— Exercise requirements —
Locate each line holding the string "with" and copy it.

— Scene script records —
┄┄┄┄┄┄┄┄┄┄┄┄┄┄┄┄┄┄┄┄

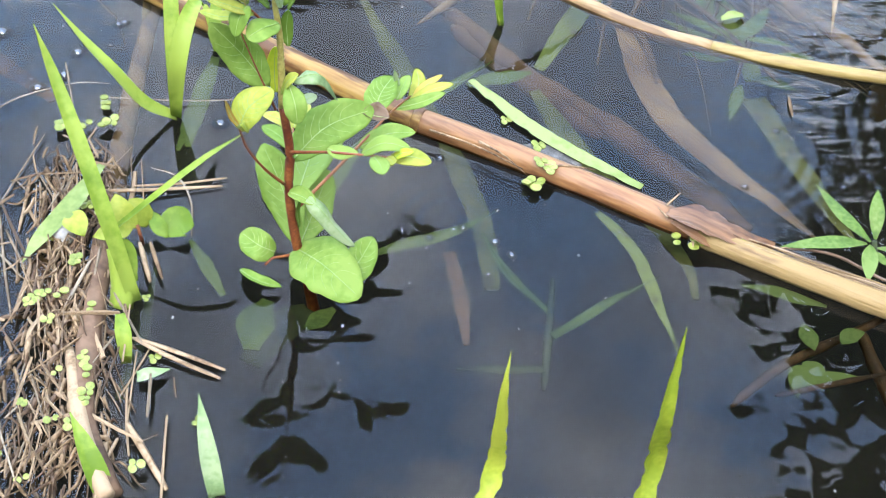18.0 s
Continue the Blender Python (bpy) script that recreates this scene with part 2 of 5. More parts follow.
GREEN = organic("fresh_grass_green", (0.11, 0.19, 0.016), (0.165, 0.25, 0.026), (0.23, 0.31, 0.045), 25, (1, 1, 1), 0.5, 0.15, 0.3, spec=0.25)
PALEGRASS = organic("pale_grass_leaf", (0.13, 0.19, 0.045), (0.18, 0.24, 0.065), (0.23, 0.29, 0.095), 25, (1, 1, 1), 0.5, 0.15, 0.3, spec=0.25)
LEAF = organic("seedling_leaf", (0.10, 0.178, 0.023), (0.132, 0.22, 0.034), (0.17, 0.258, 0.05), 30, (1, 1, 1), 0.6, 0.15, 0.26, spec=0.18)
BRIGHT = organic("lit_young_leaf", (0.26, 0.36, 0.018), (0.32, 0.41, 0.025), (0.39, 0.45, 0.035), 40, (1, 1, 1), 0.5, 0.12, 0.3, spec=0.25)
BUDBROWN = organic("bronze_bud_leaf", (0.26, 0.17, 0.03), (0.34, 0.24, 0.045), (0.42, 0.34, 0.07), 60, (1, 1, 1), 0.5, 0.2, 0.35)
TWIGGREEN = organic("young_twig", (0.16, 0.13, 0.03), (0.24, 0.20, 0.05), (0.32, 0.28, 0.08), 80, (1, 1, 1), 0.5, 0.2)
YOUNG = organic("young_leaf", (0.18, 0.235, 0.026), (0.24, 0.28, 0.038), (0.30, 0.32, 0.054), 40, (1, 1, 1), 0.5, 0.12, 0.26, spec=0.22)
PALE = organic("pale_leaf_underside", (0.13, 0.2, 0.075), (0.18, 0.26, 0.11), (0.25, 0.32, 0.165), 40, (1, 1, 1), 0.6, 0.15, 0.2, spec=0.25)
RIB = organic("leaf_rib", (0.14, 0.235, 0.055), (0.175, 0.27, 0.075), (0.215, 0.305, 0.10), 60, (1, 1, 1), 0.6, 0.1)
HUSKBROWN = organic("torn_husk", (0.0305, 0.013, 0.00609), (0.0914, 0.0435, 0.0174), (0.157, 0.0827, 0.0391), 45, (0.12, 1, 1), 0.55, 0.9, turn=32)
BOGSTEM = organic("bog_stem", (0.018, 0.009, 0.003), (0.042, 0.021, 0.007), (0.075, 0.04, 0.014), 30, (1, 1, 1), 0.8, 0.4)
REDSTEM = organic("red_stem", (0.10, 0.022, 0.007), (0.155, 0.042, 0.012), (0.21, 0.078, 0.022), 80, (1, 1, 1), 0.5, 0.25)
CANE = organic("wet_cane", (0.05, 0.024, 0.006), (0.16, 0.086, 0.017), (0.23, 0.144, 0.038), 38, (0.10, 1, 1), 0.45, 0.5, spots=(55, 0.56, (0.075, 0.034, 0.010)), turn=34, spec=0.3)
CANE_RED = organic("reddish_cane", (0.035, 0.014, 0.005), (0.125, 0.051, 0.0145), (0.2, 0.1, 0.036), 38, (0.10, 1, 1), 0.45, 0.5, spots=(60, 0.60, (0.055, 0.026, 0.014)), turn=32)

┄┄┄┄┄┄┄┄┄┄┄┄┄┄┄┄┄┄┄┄

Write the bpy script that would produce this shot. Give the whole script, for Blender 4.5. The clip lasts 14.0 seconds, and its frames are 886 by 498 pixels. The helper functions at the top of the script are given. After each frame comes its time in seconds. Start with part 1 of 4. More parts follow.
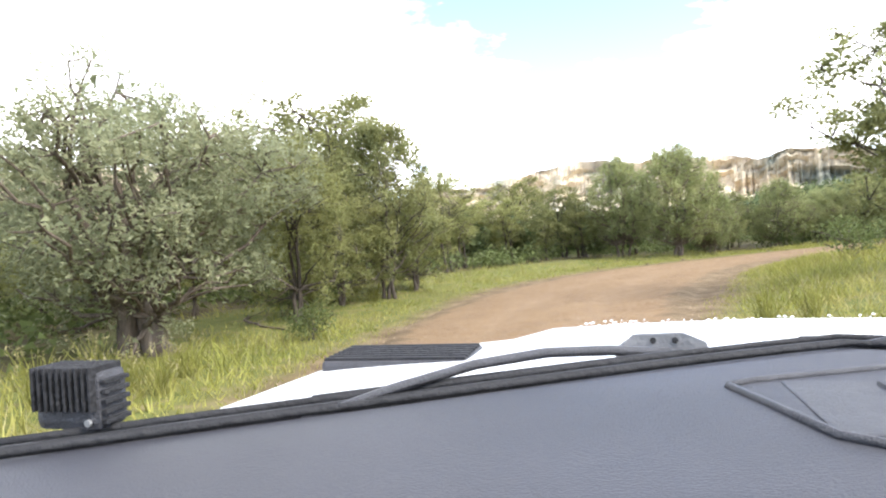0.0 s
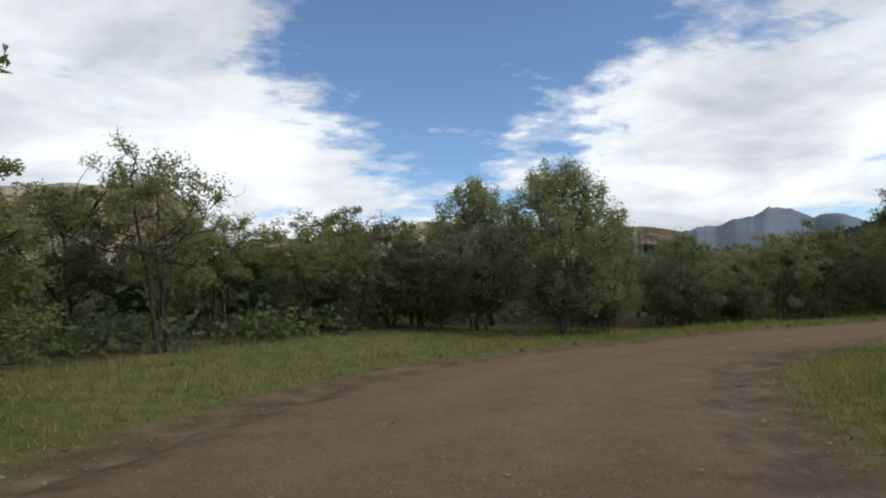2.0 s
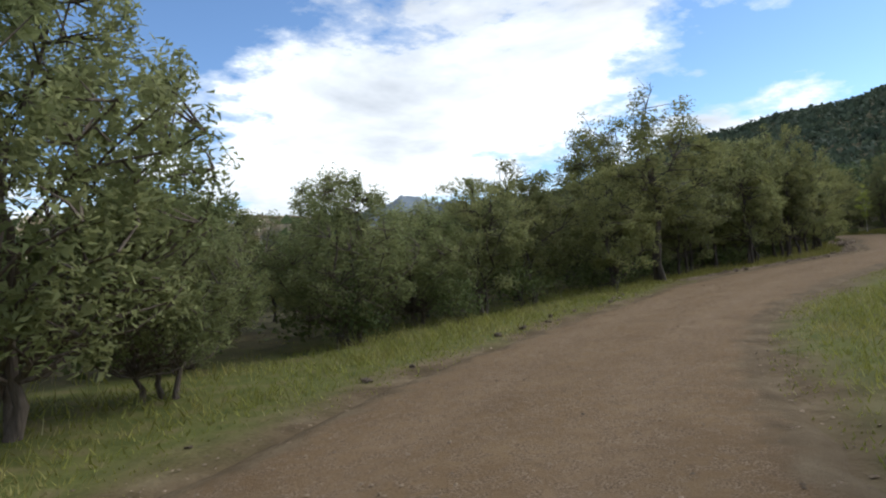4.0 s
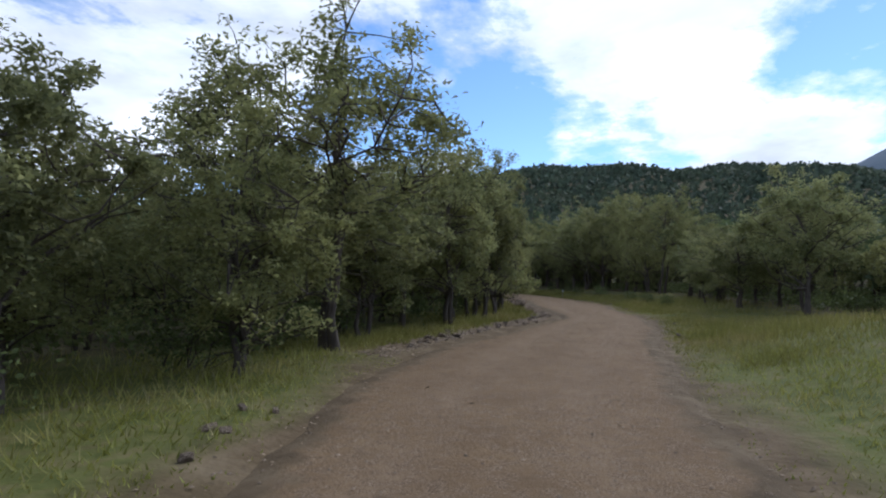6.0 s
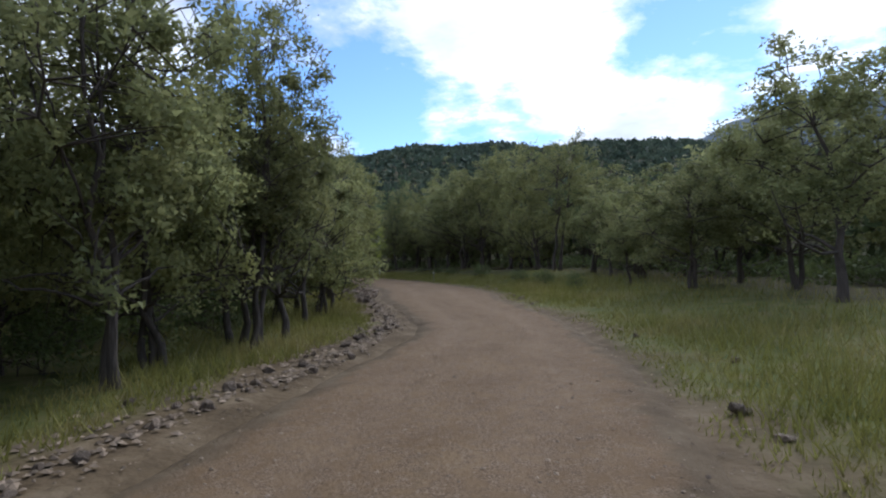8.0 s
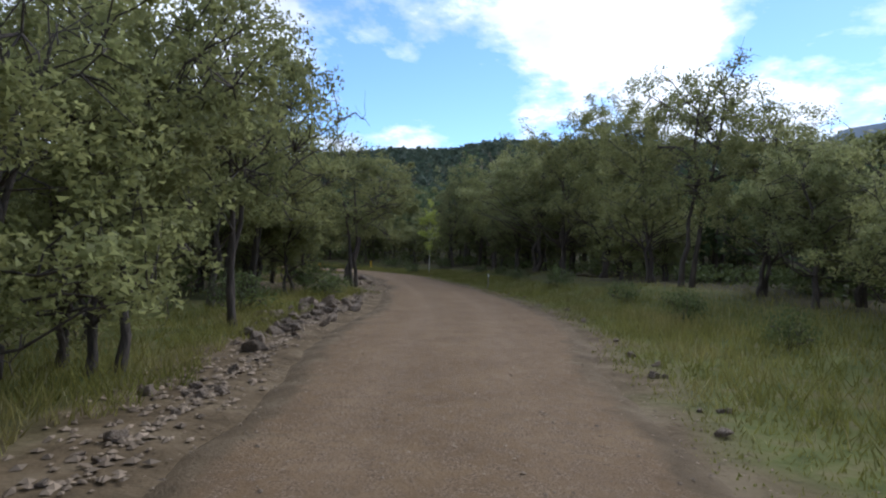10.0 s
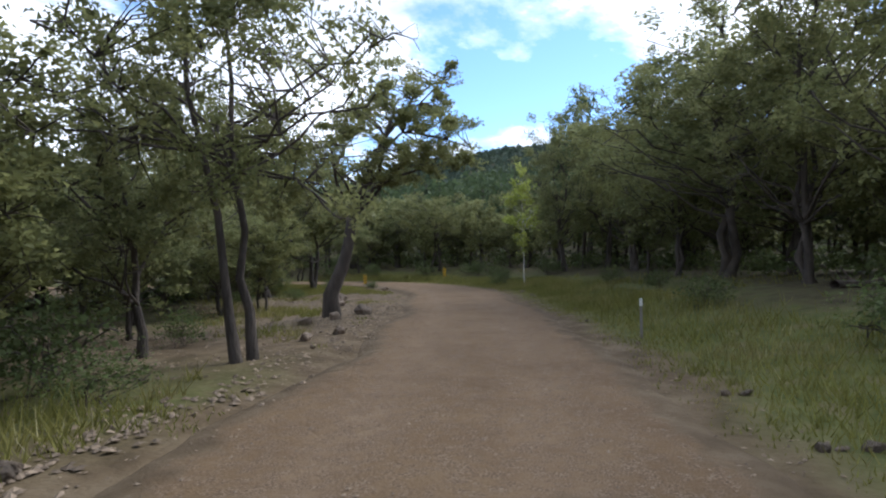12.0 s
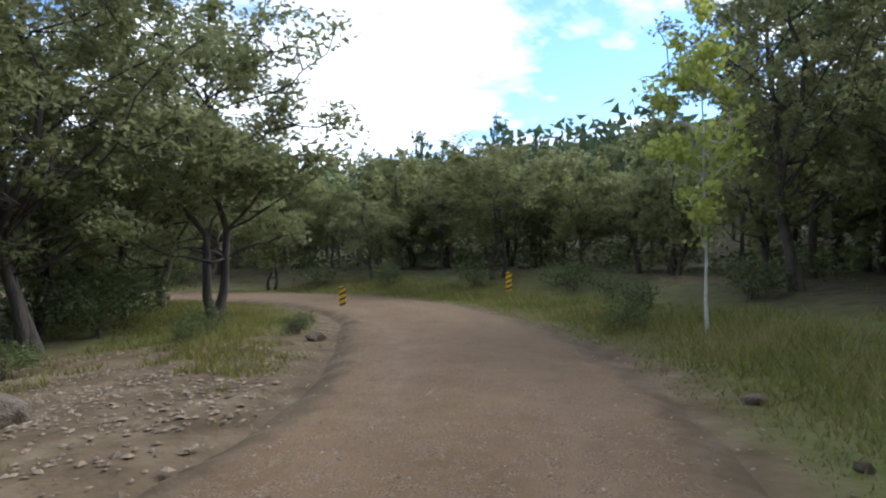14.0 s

┄┄┄┄┄┄┄┄┄┄┄┄┄┄┄┄┄┄┄┄

— Worked answer —
Continue the Blender Python (bpy) script that recreates this scene with part 2 of 5. More parts follow.
Write the bpy script that would produce this shot. Give the whole script, for Blender 4.5. The clip lasts 14.0 seconds, and its frames are 886 by 498 pixels. The helper functions at the top of the script are given. After each frame comes its time in seconds. Start with part 1 of 4. More parts follow.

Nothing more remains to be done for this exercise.